Let's highlight one example. Consider first the motion of the planets around the Sun, which itself comprises most of the mass of the Solar System. The innermost planets like Mercury and Venus are whizzing around at high speeds to maintain their close orbits. By the time you get out to Neptune or Pluto, they're just crawling along, since they are far away from the Sun. This is all nice and reasonable.
Now when you look at (spiral) galaxies, most of their luminosity (and presumably mass) comes from their inner regions, so you might expect the same kind of rotation pattern; the inner regions would have high rotational velocities, and the outer regions would rotate slowly. But this doesn't happen -- in fact the outer regions tend to rotate every bit as fast as the inner regions! But there's no luminous matter out there to support such rapid motion!
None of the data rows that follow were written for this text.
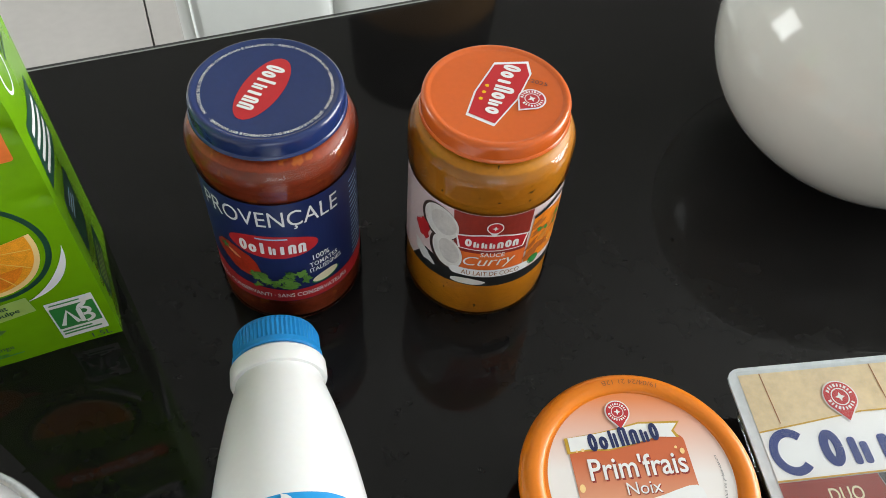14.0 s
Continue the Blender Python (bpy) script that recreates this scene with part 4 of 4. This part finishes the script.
td("origin_seal_map", ell(0.0065, 0.019, 0.0028), 0, I_BLUE, t_wall_right, 0.003)
td("film_ring", arc(0.026, 0.042, 0.036, 0.036, 150, 250, 0.0007, 24), 0, I_SKY, t_wall_right, 0.003)
td("dot", ([ell(-0.022 + 0.0085 * (k % 2) + 0.002 * (k // 2 % 2), 0.012 + 0.0066 * (k // 2) * 1.35 + 0.0045 * (k % 2), 0.0017, n=14) for k in range(14)]), 0, I_SKY, t_wall, 0.003)
td("small_print_line", lines(-0.062, 0.069, 0.036, 0.012, 4, 0, 3, 0.3) + lines(-0.062, 0.04, 0.03, 0.006, 3, 0, 6, 0.3) + lines(-0.062, 0.022, 0.026, 0.008, 3, 0, 9, 0.35), 0, I_NAVY, t_wall, 0.003)
td("lettering", text("500 g", 0.016, -0.052, 0.0525, 0, height=0.0055, bold=0.02), 0, I_NAVY, t_wall, 0.003)
td("green_bar", rrect(-0.052, 0.043, 0.018, 0.004, 0.0005), 0, I_PALEGREEN, t_wall, 0.003)
td("yellow_bar", rrect(-0.053, 0.0155, 0.007, 0.006, 0.0005), 0, I_GOLD, t_wall, 0.003)

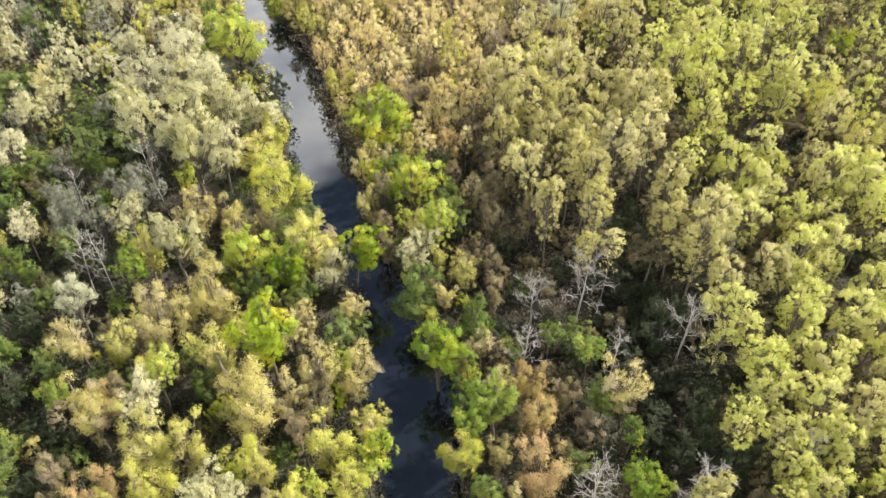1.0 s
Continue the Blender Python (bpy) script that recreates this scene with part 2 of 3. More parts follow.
RADIUS = 2.55  # of every crown as modelled, before it is scaled in its place
CROWNS = {  # lumps, height of the crown, spread, least and most radius of a lump, stretch
    "dome": (26, 6.2, 1.85, 0.62, 1.05, 0.8, 1.1),
    "round": (28, 6.2, 1.85, 0.58, 0.98, 0.75, 1.05),
    "tufted": (21, 7.0, 1.98, 0.62, 1.0, 0.65, 0.95),
    "vase": (32, 7.2, 1.95, 0.40, 0.76, 1.0, 1.5),
    "spire": (17, 7.8, 1.62, 0.42, 0.70, 1.7, 2.5),
    "sapling": (12, 4.8, 1.70, 0.62, 1.05, 0.8, 1.2),
}
LEADERS = {"vase": 6, "round": 7, "dome": 7}  # stems of a crown that forks low down
FORMS = {  # blades on a tree looked at closely, blade length, width, droop, reach of a puff
    "dome": (16500, 0.115, 0.072, 0.05, 0.36),
    "round": (14000, 0.125, 0.098, 0.05, 0.36),
    "tufted": (17000, 0.122, 0.098, -0.10, 0.36),
    "vase": (18500, 0.096, 0.066, 0.0, 0.50),
    "spire": (12000, 0.118, 0.070, -0.85, 0.60),
    "sapling": (2600, 0.25, 0.15, 0.1, 0.55),
}
LEVELS = {"close": (1.0, 1.0), "mid": (0.70, 1.16), "near": (0.62, 1.20), "far": (0.40, 1.46), "sapling": (1.0, 1.0)}


def lumps_for(form):
    """The lumps of a crown that is widest above its middle, thin below and lopsided."""
    count, high, spread, small, large, short, long = CROWNS[form]
    p, q, lobe = rng.uniform(0, 6.3), rng.uniform(0, 6.3), rng.uniform(0.12, 0.3)
    out = []
    if form in LEADERS:
        # several stems fan out from the trunk, each with lumps of its own and air between them
        stems = LEADERS[form]
        tips = []
        for j in range(stems):
            a = j * 2.4 + rng.uniform(-0.5, 0.5)
            reach = spread * (0.25 if j == 0 else rng.uniform(0.72, 1.12)) * (1 + lobe * math.sin(2 * a + p))
            tips.append(np.array((reach * math.cos(a), reach * math.sin(a), high * (0.93 if j == 0 else rng.uniform(0.62, 0.92)))))
        for i in range(count):
            tip, f = tips[i % stems], 1.0 - 0.16 * (i // stems) + rng.uniform(-0.06, 0.06)
            f = max(f, 0.22)
            c = np.array((0, 0, 0.05 * high)) + (tip - [0, 0, 0.05 * high]) * [f ** 0.75, f ** 0.75, f]
            c = c + rng.normal(size=3) * [0.34, 0.34, 0.22]
            r = rng.uniform(small, large) * (0.8 + 0.25 * math.sin(math.pi * min(1, f)))
            out.append((c, r, r * rng.uniform(short, long), 0.3 + 0.7 * f))
        return out
    for i in range(count):
        a, tier = i * 2.4 + rng.uniform(-0.6, 0.6), (i / (count - 1)) ** 0.8
        u = (tier - 0.6) / (0.64 if tier < 0.6 else 0.43)
        reach = spread * math.sqrt(1 - min(u * u, 0.96)) * rng.uniform(0.7, 1.15)
        reach *= 1 + lobe * math.sin(2 * a + p) + 0.5 * lobe * math.sin(3 * a + q)
        if i % 6 == 5:
            reach *= 0.5
        r = rng.uniform(small, large) * (0.75 + 0.35 * math.sin(math.pi * min(1, tier * 1.1)))
        z = high * (0.06 + 0.86 * tier) + rng.uniform(-0.45, 0.3) + 0.5 * lobe * math.sin(a + q)
        out.append((np.array((reach * math.cos(a), reach * math.sin(a), z)), r, r * rng.uniform(short, long), 0.35 + 0.65 * tier))
    for i in range(9 if form == "tufted" else 0):
        # thin boughs lower down the trunk
        a, reach = i * 2.4 + rng.uniform(-0.5, 0.5), rng.uniform(0.7, 1.7)
        r = rng.uniform(0.45, 0.7)
        out.append((np.array((reach * math.cos(a), reach * math.sin(a), 0.4 - 0.36 * i + rng.uniform(-0.2, 0.2))), r, r, 0.26))
    return out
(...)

There must be something out there that has huge gravitational impact, but without emitting any kind of light. Hence one invocation of dark matter. There are others, but the theme is largely the same.
Some folks understandably find the notion of dark matter distasteful, and are working on modified theories of gravity that have 'appropriate' characteristics on the scale of an entire galaxy. But many consider those "modified gravity" arguments to be unconvincing, ad hoc and distasteful in their own way -- so far.
What is important is that we are learning more and more about our place in the Universe, and uncovering new puzzles that we don't yet understand. And that's what makes it fun.